Many gardeners have been enjoying the cool spring this year — especially those who spent days and days last fall planting spring flowering bulbs.

In years past, I planted as many as 20 thousand tulips, daffodils, and hyacinth bulbs in one fall season. For many years I considered 10 thousand bulbs to be a light planting year. It took my helper and me several weeks to get those flower bulbs into the ground before winter arrived.

Tulips will flower much longer when the weather is cool.

Then I would wait until spring to see the results of all of that work. Most of the time spring progressed normally and the bulbs put on a show that lasted for weeks. Every once-in-a-while a week of summer-like weather would occur in early spring. All of the bulbs would shoot up out of the ground, bloom, and die-back all within about a week’s time. How disappointing those springs were — one week of spring flowering for six weeks of hard work in the fall.

This year we’re having a nice, slow start to spring.
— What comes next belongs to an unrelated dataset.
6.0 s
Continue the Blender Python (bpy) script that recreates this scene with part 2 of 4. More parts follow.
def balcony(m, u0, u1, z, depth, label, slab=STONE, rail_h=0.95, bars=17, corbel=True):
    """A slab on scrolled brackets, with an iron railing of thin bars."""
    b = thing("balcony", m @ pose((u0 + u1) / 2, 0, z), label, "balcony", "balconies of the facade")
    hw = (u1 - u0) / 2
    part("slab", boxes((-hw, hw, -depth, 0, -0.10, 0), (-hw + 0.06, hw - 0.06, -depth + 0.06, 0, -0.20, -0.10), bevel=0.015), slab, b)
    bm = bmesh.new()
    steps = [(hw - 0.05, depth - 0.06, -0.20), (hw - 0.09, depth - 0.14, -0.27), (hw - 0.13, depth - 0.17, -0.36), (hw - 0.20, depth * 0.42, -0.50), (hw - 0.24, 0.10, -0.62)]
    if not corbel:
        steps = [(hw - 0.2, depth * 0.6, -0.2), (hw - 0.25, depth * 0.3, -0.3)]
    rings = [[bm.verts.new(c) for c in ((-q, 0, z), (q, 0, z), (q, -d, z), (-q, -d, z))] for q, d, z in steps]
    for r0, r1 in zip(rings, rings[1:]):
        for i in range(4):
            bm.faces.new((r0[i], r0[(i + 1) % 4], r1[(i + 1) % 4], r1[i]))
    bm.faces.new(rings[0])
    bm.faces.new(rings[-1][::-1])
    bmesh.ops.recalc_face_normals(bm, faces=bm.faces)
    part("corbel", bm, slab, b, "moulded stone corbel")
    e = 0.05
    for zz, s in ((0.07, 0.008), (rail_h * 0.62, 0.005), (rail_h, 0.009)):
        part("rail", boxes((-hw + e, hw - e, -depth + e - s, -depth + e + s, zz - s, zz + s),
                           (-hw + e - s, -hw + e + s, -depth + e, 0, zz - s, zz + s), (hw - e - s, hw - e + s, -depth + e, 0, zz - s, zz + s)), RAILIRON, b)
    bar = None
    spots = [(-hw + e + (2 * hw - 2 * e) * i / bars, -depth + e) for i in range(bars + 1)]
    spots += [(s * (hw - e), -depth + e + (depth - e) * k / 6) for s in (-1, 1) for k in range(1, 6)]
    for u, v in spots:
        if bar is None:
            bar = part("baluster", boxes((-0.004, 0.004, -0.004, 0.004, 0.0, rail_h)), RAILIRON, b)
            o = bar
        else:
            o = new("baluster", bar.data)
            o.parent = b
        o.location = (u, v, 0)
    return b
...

Our bulbs are slowly opening and their flowers look like they will stay fresh for sometime.

Spring bulbs are the best reason to hope for a cool spring.

Bob

April 11, 2013

Deciding when your soil is ready to till

Filed under: Soil — bob @ 1:32 pm

Tilling the garden is a spring ritual we look forward to all winter. And after our cool, slow warm-up this spring, many of us will be tempted to get out there and till on the first warm day.
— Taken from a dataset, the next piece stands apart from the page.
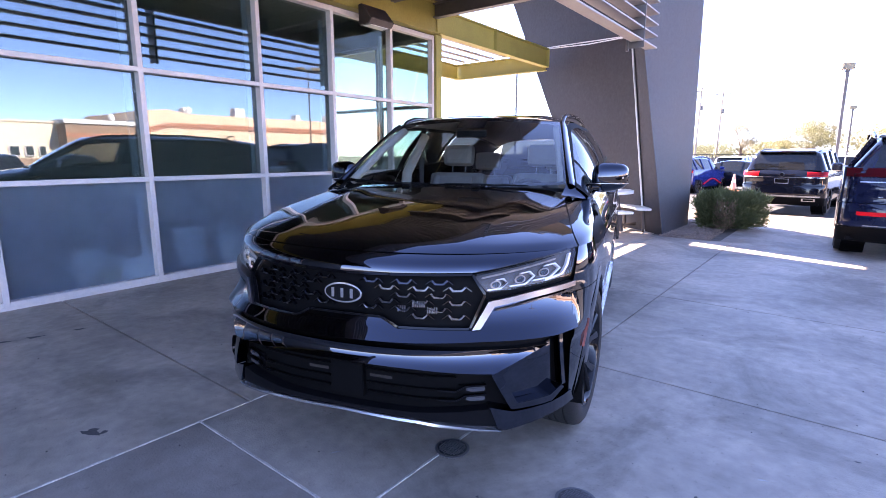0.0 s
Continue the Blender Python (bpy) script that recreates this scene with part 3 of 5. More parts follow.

Be careful though, it is possible to till too early. Tilling when there is too much moisture in the soil will cause it to form large clumps, ruining the soil structure.
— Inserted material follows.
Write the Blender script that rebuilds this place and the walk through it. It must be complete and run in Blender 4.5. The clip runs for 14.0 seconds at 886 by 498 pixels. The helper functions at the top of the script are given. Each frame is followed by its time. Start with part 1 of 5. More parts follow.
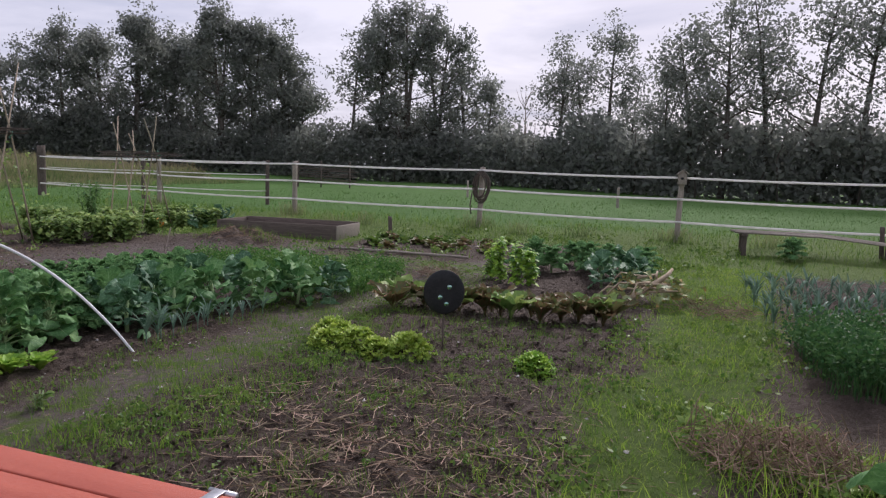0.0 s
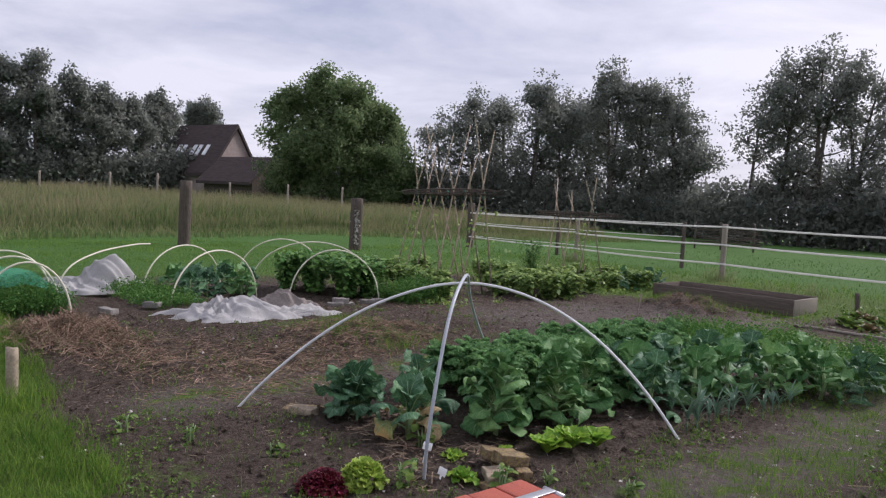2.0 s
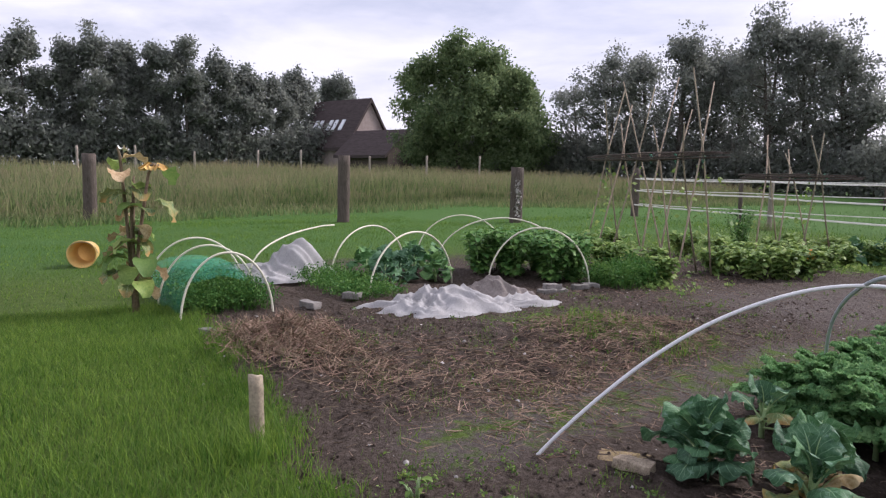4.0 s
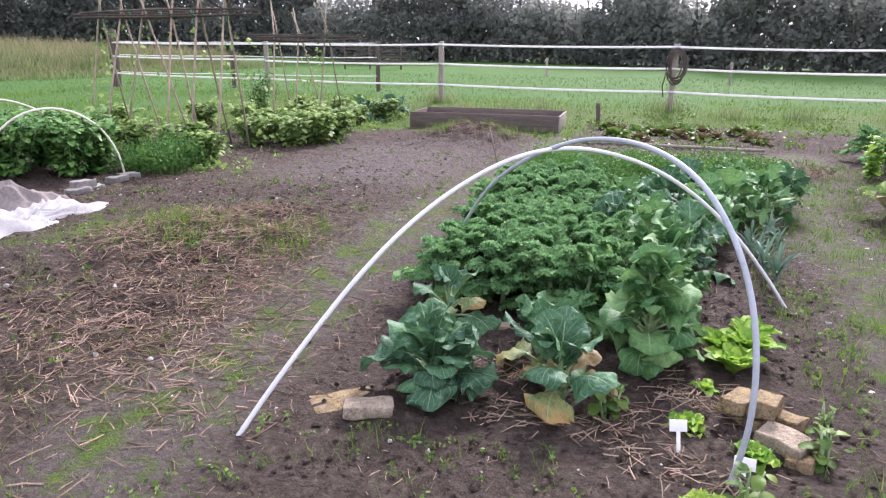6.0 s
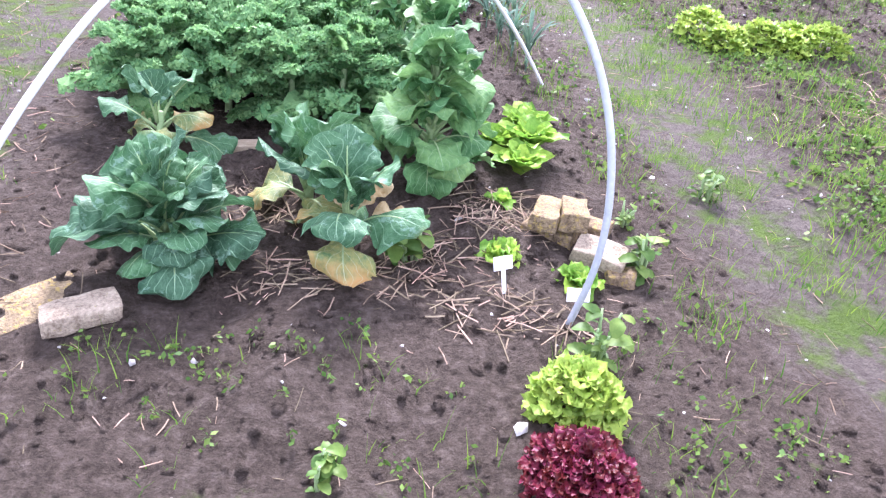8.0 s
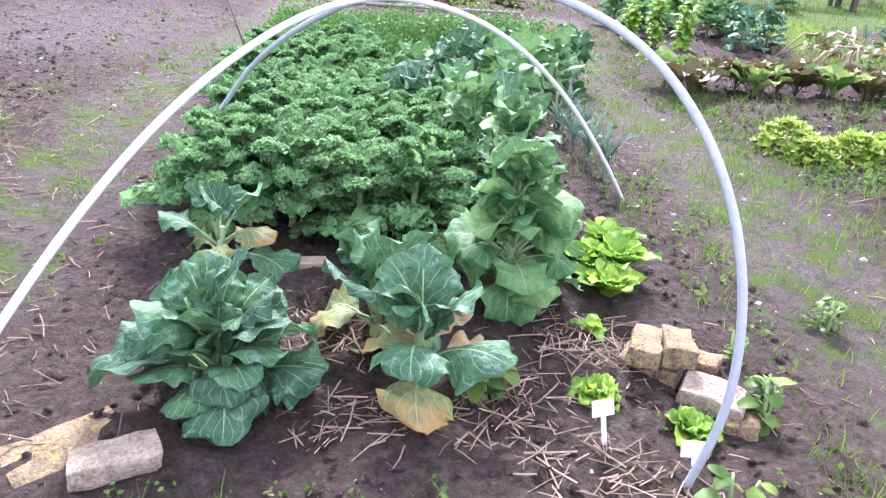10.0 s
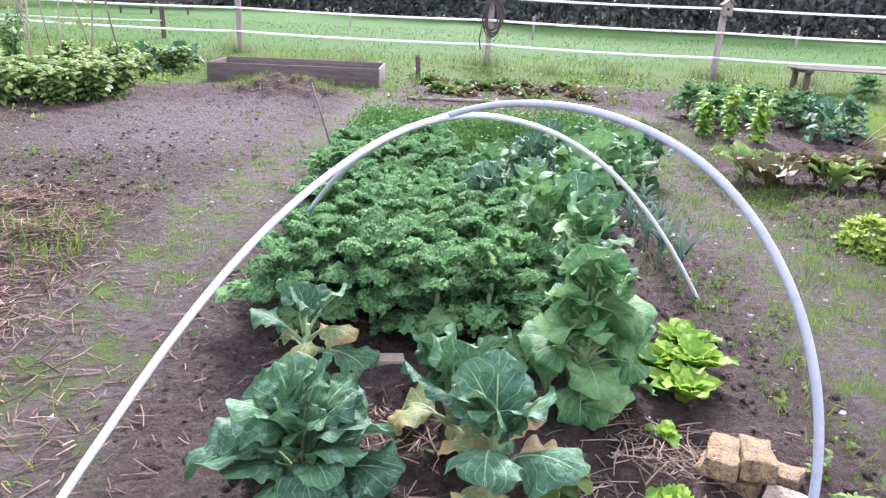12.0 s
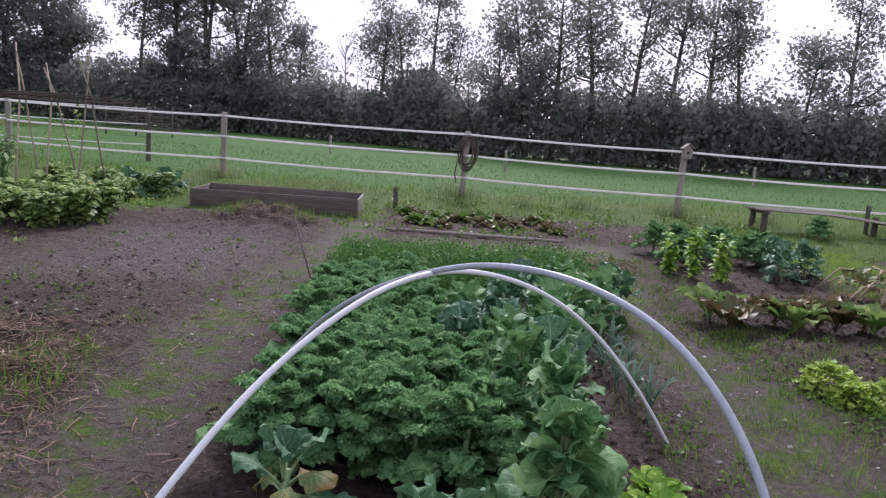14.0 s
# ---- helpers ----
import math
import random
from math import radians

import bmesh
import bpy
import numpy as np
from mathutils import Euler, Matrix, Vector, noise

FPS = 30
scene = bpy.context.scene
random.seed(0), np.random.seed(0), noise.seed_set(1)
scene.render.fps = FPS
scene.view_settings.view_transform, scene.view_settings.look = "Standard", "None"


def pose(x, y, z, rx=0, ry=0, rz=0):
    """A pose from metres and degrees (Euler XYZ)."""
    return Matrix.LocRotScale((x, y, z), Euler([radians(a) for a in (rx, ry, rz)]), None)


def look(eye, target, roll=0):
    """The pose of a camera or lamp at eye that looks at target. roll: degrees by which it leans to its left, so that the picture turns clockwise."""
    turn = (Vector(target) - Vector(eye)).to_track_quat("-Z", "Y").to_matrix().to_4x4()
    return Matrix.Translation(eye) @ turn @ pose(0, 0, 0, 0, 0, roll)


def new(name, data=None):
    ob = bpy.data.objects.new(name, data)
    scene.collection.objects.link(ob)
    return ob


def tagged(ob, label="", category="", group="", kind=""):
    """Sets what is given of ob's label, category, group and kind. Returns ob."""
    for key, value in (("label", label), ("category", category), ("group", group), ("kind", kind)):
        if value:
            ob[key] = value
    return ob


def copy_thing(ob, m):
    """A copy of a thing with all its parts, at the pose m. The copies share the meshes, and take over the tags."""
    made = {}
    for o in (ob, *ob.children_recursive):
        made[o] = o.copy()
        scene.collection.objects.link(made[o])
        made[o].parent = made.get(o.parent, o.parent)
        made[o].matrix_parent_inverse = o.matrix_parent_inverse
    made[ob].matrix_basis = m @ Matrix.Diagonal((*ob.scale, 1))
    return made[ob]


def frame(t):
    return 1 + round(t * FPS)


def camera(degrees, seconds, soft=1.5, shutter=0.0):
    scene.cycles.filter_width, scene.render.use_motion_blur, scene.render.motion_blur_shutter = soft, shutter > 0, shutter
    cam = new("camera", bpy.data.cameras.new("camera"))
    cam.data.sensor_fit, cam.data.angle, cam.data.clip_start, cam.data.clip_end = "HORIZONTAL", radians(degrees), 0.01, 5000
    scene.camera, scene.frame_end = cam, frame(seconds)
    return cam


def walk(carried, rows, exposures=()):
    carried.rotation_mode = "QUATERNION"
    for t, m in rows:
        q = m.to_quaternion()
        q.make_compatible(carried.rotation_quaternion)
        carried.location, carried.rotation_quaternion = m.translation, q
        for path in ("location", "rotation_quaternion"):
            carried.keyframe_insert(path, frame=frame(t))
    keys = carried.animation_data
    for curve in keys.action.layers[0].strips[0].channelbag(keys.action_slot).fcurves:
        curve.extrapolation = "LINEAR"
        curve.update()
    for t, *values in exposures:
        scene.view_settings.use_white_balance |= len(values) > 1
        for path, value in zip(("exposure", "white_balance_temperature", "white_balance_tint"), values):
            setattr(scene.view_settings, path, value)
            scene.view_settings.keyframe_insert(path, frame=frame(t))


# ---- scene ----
cam = camera(63.6, 14.0, soft=1.25)
PATH = [
    (0, (0.411, 2.019, 1.398), (-0.171, 3.92, 1.171), 1.7),
    (0.5, (0.118, 1.936, 1.387), (-0.698, 3.746, 1.141), 3.5),
    (1, (-0.234, 1.908, 1.395), (-1.398, 3.515, 1.148), 3.9),
    (1.5, (-0.601, 1.905, 1.406), (-1.971, 3.351, 1.221), 3.1),
    (2, (-0.983, 1.813, 1.431), (-2.421, 3.198, 1.321), 3.1),
    (2.5, (-1.417, 1.755, 1.427), (-3.039, 2.916, 1.296), 3.2),
    (2.7, (-1.605, 1.756, 1.422), (-3.295, 2.817, 1.281), 1.8),
    (4.8, (-3.327, 1.871, 1.44), (-4.814, 3.167, 1.11), 1.0),
    (5, (-3.447, 1.898, 1.444), (-4.805, 3.322, 1.084), 2.0),
    (5.5, (-3.777, 2.076, 1.411), (-4.805, 3.743, 1.009), -1.8),
    (6, (-4.081, 2.153, 1.382), (-4.584, 4.009, 0.831), 0.4),
    (6.5, (-4.338, 2.305, 1.35), (-4.459, 4.094, 0.462), 1.3),
    (7, (-4.426, 2.529, 1.344), (-4.234, 4.222, 0.295), 3.1),
    (7.2, (-4.453, 2.62, 1.35), (-4.159, 4.268, 0.266), 3.1),
    (9.3, (-4.417, 3.134, 1.088), (-4.0, 4.744, -0.022), 7.1),
    (9.5, (-4.43, 3.145, 1.111), (-4.044, 4.807, 0.067), 6.5),
    (10, (-4.481, 3.179, 1.181), (-4.236, 4.968, 0.322), 4.2),
    (10.5, (-4.505, 3.184, 1.206), (-4.368, 5.0, 0.38), 2.8),
    (11, (-4.507, 3.17, 1.215), (-4.415, 5.001, 0.415), 2.5),
    (11.5, (-4.491, 3.154, 1.225), (-4.428, 5.0, 0.458), 2.4),
    (12, (-4.5, 3.117, 1.28), (-4.463, 5.005, 0.621), 2.5),
    (12.5, (-4.526, 3.072, 1.333), (-4.492, 4.993, 0.778), 2.8),
    (13, (-4.543, 3.04, 1.369), (-4.506, 4.977, 0.872), 3.15),
    (13.5, (-4.521, 3.012, 1.408), (-4.447, 4.973, 1.015), 3.8),
    (14, (-4.545, 3.003, 1.415), (-4.446, 4.974, 1.087), 4.2),
]
EXPOSURES = [(0, 0.36, 6150, 22), (1, 0.52, 6100, 22), (2, 0.40, 6150, 20), (2.7, 0.44, 6150, 20), (4.8, 0.95, 6150, 23), (5.5, 1.28, 6050, 24), (6.5, 2.1, 5900, 27), (7.2, 2.55, 5700, 27), (9.5, 2.55, 5600, 29),
             (10.5, 2.2, 5700, 30), (11.5, 2.15, 5700, 30), (12.5, 2.0, 5750, 30), (13.2, 1.5, 5800, 29), (14, 0.72, 5850, 27)]
walk(cam, [(t, look(eye, target, roll)) for t, eye, target, roll in PATH], EXPOSURES)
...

I did that one time early on in my gardening career. Exposure to rain and winter freezing and thawing will eventually break down those clumps. But in my case, after two years the soil was still lumpy.

Squeeze the soil into a tight ball.

To help you decide when to till, use this simple test: scoop up a handful of soil and compress it tightly, like you’re making a snowball. Poke the soil ball with your finger. If it crumbles apart, then it is in good enough shape to till. If it stays in a ball, then it is still too wet to till.

Check each day until it passes the ball-of-soil test.